By Robert Schoon (r.schoon@latinospost.com) | First Posted: May 31, 2013 05:46 PM EDT

This has been a big week for Mars news, with some great (and not so great) videos coming out, made from the images provided by NASA's Curiosity rover. The news this week ranges from the groundbreaking, to the unwelcome, to the ridiculous. Let's start with the groundbreaking: Mars definitely once had water flowing over its surface.

Scientists now have definitive proof that much of mars once had water flowing across its landscape. While we've thought for a while that the red planet once held liquid water — and you can clearly see the ice caps at the poles of Mars — NASA announced on Thursday that Curiosity has provided the smoking gun. Well, more like the rounded pebbles.

A new study found that photos taken by Curiosity of several areas packed with rounded pebbles showed evidence the rocks had traveled long distances in water, and that the areas where the rocks were found were probably ancient riverbeds. The water-smoothed pebbles were snapped by Curiosity's cameras close to where the rover landed, in an area called Hottah, between Gale Crater and Mount Sharp. "We could see that almost all of the 515 pebbles we analyzed were worn flat, smoothen and round," said Asmus Koefoed, the co-founder of the study and research assistant at the Niels Bohr Institute at the University of Copenhagen in Denmark, in a statement, according to Space.com.

Another discovery this week, courtesy of NASA's Mars Science Laboratory, which delivered the Curiosity Rover to the planet, wasn't as exciting or encouraging as the confirmation that water once flowed on Mars. As we reported, humanity may never make it on Mars due to radiation poisoning.

A NASA study of radiation levels taken by Curiosity found that a person on Mars would be exposed to several hundred times more the amount of radiation on Earth.
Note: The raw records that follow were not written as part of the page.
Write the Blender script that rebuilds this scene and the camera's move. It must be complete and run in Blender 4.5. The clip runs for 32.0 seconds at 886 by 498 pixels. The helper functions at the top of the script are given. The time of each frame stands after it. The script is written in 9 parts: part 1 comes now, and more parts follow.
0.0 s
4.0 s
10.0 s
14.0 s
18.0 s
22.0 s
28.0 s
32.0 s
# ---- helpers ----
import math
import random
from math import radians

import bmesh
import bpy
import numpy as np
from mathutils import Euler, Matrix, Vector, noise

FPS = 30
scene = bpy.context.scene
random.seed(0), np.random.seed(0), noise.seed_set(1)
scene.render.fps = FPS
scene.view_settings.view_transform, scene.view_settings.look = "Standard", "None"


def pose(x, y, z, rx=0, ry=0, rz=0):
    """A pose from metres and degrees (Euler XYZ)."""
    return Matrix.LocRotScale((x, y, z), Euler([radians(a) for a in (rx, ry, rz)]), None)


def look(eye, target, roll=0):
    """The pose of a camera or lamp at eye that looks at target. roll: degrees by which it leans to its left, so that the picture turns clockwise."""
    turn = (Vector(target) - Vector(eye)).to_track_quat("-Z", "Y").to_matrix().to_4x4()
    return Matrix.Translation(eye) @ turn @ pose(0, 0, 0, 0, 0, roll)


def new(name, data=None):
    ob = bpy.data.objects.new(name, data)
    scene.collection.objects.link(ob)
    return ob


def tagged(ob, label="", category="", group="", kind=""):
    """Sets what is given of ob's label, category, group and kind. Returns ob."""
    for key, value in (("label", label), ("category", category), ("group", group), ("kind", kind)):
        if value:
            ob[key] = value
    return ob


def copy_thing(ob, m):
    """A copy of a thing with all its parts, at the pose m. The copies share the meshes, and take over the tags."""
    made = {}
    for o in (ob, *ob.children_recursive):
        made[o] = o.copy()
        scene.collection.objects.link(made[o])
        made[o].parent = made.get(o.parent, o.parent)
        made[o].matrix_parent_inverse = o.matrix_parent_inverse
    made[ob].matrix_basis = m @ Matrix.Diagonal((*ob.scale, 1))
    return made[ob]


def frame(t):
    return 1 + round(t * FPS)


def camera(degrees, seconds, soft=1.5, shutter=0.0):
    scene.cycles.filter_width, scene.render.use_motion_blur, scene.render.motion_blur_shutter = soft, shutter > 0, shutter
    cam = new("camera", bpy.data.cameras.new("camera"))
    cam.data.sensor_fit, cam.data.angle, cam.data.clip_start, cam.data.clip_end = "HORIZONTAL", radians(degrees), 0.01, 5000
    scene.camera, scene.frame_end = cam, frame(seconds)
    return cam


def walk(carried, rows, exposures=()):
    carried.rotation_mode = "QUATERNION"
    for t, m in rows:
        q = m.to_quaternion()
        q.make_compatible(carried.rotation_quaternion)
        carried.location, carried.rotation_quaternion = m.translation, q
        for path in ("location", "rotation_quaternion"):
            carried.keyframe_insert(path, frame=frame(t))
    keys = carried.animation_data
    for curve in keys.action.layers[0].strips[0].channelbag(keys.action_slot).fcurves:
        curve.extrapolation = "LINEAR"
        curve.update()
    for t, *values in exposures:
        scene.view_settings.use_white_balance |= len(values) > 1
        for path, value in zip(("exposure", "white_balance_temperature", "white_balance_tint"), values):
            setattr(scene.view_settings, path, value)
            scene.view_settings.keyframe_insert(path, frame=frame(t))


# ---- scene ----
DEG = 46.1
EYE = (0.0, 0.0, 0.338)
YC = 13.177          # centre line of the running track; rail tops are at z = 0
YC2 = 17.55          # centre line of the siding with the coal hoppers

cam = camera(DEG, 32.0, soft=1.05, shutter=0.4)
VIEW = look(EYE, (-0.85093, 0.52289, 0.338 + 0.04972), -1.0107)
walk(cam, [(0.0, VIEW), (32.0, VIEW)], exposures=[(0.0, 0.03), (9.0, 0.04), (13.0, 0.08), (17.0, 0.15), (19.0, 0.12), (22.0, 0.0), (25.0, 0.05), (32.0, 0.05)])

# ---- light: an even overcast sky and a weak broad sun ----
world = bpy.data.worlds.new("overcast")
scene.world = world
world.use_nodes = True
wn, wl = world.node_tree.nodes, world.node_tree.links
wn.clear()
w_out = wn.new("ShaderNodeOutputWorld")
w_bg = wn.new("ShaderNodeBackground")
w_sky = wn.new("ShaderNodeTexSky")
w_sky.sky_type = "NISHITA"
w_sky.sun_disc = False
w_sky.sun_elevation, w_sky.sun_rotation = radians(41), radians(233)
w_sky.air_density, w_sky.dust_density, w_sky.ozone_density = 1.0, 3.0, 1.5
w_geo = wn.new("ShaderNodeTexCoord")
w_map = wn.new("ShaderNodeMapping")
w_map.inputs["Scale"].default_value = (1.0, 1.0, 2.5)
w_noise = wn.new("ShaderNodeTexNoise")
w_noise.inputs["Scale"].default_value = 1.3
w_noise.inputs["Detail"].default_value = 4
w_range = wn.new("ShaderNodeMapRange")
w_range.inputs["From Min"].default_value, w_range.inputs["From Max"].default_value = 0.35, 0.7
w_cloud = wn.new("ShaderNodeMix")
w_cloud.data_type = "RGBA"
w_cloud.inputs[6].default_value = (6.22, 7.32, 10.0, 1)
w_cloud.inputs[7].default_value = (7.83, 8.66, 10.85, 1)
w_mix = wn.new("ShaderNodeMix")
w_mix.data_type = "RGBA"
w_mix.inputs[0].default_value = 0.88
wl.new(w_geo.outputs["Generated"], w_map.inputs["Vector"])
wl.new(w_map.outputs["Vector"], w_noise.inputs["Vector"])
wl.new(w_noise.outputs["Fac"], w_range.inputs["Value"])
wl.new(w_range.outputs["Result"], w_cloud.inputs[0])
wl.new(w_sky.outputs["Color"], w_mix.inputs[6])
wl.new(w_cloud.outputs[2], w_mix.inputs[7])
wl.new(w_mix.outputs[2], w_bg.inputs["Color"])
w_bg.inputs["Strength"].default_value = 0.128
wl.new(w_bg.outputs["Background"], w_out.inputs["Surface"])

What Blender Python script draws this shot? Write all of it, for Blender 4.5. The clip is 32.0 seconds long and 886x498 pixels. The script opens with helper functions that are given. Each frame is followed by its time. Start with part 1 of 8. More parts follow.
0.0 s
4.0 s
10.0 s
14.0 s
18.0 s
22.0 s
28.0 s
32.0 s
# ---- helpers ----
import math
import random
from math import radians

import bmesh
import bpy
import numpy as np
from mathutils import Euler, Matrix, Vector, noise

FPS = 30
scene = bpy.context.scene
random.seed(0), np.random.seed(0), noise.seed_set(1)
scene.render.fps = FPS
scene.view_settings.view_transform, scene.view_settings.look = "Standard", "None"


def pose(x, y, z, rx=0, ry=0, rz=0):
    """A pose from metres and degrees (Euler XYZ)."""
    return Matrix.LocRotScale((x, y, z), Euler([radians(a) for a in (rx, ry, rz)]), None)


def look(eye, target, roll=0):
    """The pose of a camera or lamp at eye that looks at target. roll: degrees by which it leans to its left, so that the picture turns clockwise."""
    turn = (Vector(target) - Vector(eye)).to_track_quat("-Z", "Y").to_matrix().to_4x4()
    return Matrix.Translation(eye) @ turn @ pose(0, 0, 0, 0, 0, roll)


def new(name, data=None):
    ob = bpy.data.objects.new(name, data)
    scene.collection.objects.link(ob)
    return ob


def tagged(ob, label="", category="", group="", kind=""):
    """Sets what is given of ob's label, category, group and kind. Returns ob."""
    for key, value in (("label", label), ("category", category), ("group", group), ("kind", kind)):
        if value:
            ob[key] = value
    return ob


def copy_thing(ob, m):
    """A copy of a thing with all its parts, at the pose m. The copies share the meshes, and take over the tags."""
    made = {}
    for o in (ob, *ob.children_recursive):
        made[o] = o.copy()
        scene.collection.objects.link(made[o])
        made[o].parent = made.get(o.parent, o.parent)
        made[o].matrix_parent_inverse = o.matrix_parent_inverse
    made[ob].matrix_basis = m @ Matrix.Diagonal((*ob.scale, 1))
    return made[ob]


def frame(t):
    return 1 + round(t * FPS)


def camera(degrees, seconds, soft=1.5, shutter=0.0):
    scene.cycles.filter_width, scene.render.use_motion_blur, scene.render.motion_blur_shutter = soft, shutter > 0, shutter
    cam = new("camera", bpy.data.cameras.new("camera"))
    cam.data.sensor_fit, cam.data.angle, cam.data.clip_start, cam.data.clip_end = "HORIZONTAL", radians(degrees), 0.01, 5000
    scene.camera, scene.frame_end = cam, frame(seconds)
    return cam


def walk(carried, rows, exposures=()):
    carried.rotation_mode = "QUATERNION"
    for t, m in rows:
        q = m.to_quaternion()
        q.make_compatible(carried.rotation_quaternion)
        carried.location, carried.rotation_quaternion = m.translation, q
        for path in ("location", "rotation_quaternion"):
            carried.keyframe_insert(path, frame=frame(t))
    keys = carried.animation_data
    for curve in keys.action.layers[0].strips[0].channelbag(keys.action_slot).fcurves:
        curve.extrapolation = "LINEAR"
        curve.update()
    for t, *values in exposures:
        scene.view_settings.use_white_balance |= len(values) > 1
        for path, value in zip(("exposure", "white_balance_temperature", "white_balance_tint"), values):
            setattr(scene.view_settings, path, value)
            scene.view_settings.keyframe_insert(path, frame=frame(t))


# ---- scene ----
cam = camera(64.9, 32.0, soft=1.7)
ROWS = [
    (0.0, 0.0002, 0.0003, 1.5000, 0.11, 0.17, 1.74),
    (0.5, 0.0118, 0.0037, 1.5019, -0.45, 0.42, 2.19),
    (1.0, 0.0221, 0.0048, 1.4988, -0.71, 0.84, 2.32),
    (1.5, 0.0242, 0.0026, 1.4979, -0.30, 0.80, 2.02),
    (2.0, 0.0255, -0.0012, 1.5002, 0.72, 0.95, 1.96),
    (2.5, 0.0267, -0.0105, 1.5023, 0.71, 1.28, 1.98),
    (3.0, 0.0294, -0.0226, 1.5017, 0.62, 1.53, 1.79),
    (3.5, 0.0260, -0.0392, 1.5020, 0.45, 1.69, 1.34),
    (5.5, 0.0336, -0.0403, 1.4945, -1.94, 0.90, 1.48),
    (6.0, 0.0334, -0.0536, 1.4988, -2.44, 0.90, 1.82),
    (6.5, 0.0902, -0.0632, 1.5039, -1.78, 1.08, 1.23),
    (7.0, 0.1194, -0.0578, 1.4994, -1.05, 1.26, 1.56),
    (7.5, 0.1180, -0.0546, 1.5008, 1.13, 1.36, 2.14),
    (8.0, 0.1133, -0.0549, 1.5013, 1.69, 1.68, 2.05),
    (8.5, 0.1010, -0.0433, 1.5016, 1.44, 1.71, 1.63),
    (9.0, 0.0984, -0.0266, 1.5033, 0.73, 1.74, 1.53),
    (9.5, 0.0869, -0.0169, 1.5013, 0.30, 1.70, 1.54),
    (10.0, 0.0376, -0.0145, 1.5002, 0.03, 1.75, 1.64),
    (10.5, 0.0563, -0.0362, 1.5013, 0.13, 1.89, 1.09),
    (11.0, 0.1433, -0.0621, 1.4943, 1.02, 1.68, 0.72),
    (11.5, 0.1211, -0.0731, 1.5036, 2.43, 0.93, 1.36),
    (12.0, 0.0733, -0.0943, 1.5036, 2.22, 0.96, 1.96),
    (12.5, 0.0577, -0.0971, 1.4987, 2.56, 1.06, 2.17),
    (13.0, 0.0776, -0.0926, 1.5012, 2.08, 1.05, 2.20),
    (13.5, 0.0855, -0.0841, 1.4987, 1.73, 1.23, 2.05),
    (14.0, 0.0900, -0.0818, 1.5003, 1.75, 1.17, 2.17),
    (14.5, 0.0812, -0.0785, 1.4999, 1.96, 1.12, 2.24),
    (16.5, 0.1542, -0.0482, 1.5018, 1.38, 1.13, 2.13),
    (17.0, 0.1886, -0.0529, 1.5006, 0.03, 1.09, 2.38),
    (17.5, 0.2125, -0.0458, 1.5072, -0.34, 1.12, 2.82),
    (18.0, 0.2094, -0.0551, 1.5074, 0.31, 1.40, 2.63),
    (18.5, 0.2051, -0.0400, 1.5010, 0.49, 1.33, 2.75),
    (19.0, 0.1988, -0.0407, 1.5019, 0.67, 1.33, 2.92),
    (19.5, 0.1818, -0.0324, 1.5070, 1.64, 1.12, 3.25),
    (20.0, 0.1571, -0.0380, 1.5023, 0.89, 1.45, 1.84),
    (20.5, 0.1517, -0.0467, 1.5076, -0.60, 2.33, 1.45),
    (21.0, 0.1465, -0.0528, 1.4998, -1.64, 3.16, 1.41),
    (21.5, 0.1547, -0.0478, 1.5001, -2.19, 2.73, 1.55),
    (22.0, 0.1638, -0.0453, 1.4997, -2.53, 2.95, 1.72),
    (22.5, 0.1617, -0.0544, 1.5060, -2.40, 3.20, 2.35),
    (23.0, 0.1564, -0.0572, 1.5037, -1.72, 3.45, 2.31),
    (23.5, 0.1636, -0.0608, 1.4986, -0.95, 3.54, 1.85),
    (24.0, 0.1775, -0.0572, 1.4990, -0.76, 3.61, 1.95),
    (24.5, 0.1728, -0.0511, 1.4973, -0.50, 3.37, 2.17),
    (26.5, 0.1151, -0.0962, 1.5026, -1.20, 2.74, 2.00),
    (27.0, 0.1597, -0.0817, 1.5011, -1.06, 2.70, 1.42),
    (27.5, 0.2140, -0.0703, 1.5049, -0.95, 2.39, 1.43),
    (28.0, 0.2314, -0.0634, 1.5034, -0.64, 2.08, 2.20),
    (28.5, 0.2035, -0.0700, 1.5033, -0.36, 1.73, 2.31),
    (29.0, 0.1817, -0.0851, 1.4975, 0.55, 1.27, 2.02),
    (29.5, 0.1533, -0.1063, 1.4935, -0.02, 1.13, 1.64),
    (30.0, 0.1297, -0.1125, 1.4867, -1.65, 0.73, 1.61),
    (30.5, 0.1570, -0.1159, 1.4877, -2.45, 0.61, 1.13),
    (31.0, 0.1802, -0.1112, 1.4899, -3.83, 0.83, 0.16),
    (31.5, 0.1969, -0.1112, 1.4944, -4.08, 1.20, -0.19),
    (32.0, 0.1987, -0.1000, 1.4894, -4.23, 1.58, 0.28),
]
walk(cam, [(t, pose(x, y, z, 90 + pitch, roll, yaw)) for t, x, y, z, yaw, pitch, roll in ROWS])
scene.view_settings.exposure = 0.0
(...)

During a round trip to Mars, which would take several years to complete, astronauts would be exposed to cosmic rays and particles coming from solar flares and other big events on the surface of the sun. Both are sources of high radiation that could increase the astronauts' risk of cancer.

"In terms of accumulated dose, it's like getting a whole-body CT scan once every five or six days," said the study's leader, Cary Zeitlin, a scientist at the Space Science and Engineering Division of the Southwest Research Institute in Boulder, Colo., according to the Guardian. Zeitlin's study was published in this week's edition of the journal Science.  

Finally, we have the ridiculous, but fun, Mars-related "news" that may take your mind off of the radiation. A self-described "UFOlogist" has spotted what may be either a Martian rat or lizard hiding among the rocks in one of the images beamed back by Curiosity.

As we previously reported, the photo was taken by the Mast Camera on NASA's rover, and the "creature" was "discovered" by Scott C. Waring of UFO Sightings. Maybe it was a squirrel. Another post on UFO Sightings claimed that NASA is letting animals go free on the surface of Mars "to test how long it would live on the surface of Mars." A squirrel, a lizard, a rat, or a rock—I'm guessing what NASA continues to find by studying the rocks will be more significant than the pareidolic visions of UFO enthusiasts. But it sure is fun to think about.